Intervention de Max Dubois

Réunion du jeudi 13 avril 2023 à 15h30
Commission d'enquête sur le coût de la vie dans les collectivités territoriales régies par les articles 73 et 74 de la constitution

Max Dubois, ancien conseiller spécial du ministre délégué chargé des outre-mer :

GBH a obtenu le droit de réaliser cette opération de fusion – l'une des plus importantes jamais réalisée dans les territoires d'outre-mer – contre l'avis de tous les parlementaires de La Réunion, qui ont fait connaître leur opposition au rachat des magasins Vindémia par GBH dans une lettre qu'ils ont tous signée.

Dans son premier avis, rendu en 2019, l'Autorité de la concurrence a pointé un risque lié à cette concentration.
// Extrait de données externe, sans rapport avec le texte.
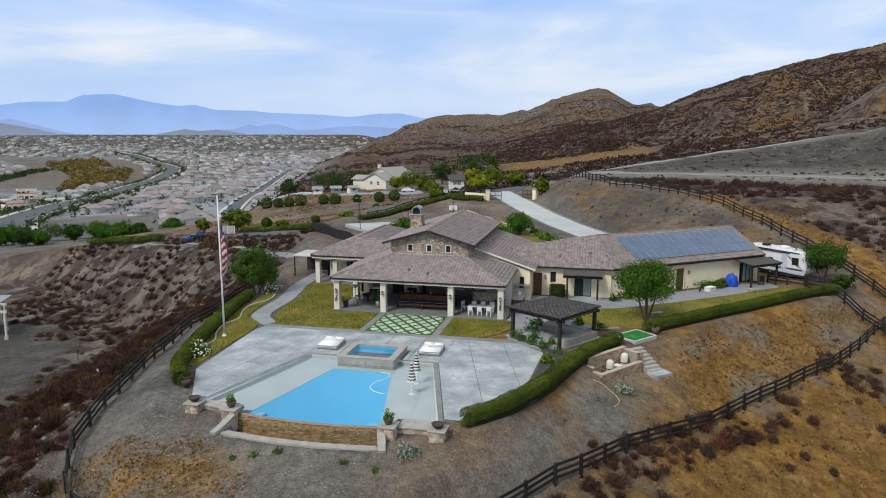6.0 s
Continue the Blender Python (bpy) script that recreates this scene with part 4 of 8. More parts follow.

Un an plus tard, elle a refusé de passer à la phase 2 de son instruction et a considéré que l'opération pouvait avoir lieu, sous réserve de la cession de quatre magasins. De mémoire, le chiffre d'affaires de Vindémia, à La Réunion, s'élevait à 650 millions, à quoi s'ajoute celui réalisé dans les « 3 M », Mayotte, Maurice et Madagascar, qui était de 200 millions.

Les quatre magasins ont été vendus par GBH, en toute légalité bien sûr. Le retour a été cinglant pour les finances publiques : trois ans plus tard, le groupe qui les avait rachetés, constitué autour de Run Market – qui n'est pas un spécialiste de la grande distribution – affichait une perte de 130 millions et était en situation de déposer le bilan. Pour sauver environ 700 emplois, il a fallu en appeler au comité interministériel de restructuration industrielle (Ciri) et Bercy a dû se munir d'une grosse éponge pour effacer une grande partie de la dette – grossièrement, les prêts garantis par l'État (PGE) – avant que les banques ne soient appelées à la rescousse. Le coup d'éponge s'est élevé à 85 millions.

Bref l'Autorité de la concurrence affirme que tout va pour le mieux dans cette opération, le Groupe Bernard Hayot cède quatre magasins et trois ans plus tard, l'argent public, notre argent, est utilisé pour régler la note. Un repreneur mauricien a été trouvé, le groupe IBL, mais il a subordonné la reprise à un coup d'éponge de l'État sur les dettes fiscales et sociales et sur les PGE, et à une intervention pour inciter les banques à faire de même. Je crains donc d'avoir eu raison de monter au créneau, il y a trois ans, pour expliquer que cette opération représentait un grand danger. Je n'étais d'ailleurs pas seul : M. Girardier, du cabinet d'étude Bolonyocte, l'avait également fait. J'ajoute que malgré cette reprise par un groupe tout à fait sérieux, la survie de l'opération demeure à mon sens problématique.

Il y a donc eu des alertes, et les politiques de La Réunion ont à l'unanimité demandé que l'Autorité de la concurrence, au minimum, engage la phase 2 de son instruction. Elle ne l'a pas fait, et ni le Président de la République, ni Bruno Le Maire n'ont jugé bon d'utiliser leur pouvoir d'évocation en ce sens. Que s'est-il donc passé ?

Pourtant, les rapports de l'Autorité de la concurrence expliquent tous qu'il faut éviter les concentrations ! Mais chaque fois que la question se pose, les avocats montent au créneau et plus rien n'est possible. Le dysfonctionnement est patent.

J'avais il y a peu un patron de banque au téléphone à ce propos. « Moi qui ai dû passer un coup d'éponge de plusieurs millions dans l'affaire Vindémia, m'a-t-il dit, comment puis-je maintenant courir après un artisan qui a trois ou quatre mois de retard pour rembourser son fourgon Trafic ? » Ces situations sont insupportables. De telles inégalités provoquent chez les citoyens des réactions que je comprends, même si elles sont parfois un peu excessives.